TEPCO should be split up into separate companies responsible for power transmission and generation, respectively. Then, the foundation for setting up a streamlined, neutral transmission company should be laid out. In this context, the cost structure of transmission networks must be made transparent.
New entrants have often complained about expensive fees for using transmission networks. The basis for cost calculation should also be made transparent.

Transmission network infrastructures can be used more efficiently when they cover wider areas.

However, different frequencies are used in western and eastern Japan despite the country’s small size, and lines connecting between utilities are not equipped to handle a large amount of electricity in the event of a power crunch. This situation is the inevitable outcome of the existing system in which regional utilities dominate.

Why not start by getting TEPCO’s transmission subsidiary to operate the transmission networks of Tohoku Electric Power Co. and Hokkaido Electric Power Co., both of which are in the 50-hertz zone. Since the Tohoku region and Hokkaido are particularly suited for wind-power generation, this could lead to the increased use of renewable energy.

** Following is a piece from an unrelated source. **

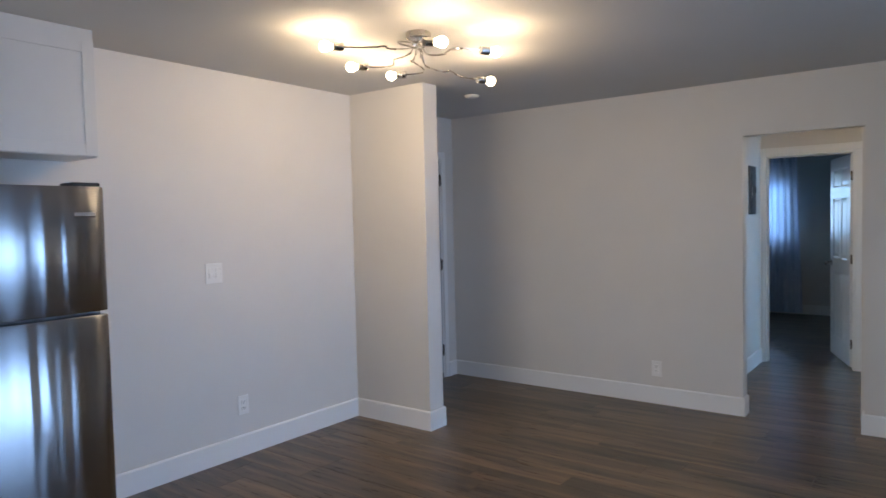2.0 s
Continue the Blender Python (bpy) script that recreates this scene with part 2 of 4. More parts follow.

A public watchdog is also needed to monitor the use of transmission networks. It should be authorized to coordinate supply and demand by working in tandem with the electricity wholesale market. If it is empowered to instruct power generation companies in emergencies, it would lead to the establishment of a power market where fairness is secured.


For households, the installation of “smart meters” should be promoted as soon as possible. Diversified fee structures should also be made available. If consumers can buy electricity generated by renewables and choose payment plans to suit their lifestyle, power companies will move to meet their needs.

The Fukushima disaster drove home to us the closed nature of the power industry and the harmful nature of maintaining regional monopolies. To clean up the mess left by the disaster, we, as a nation, have no choice but to shoulder a financial burden.

We need to reinvent the power industry, changing it from one manipulated by suppliers to one allowing consumers to take the initiative.

Our awareness of the urgency to revamp the power industry will pave the way for such reform.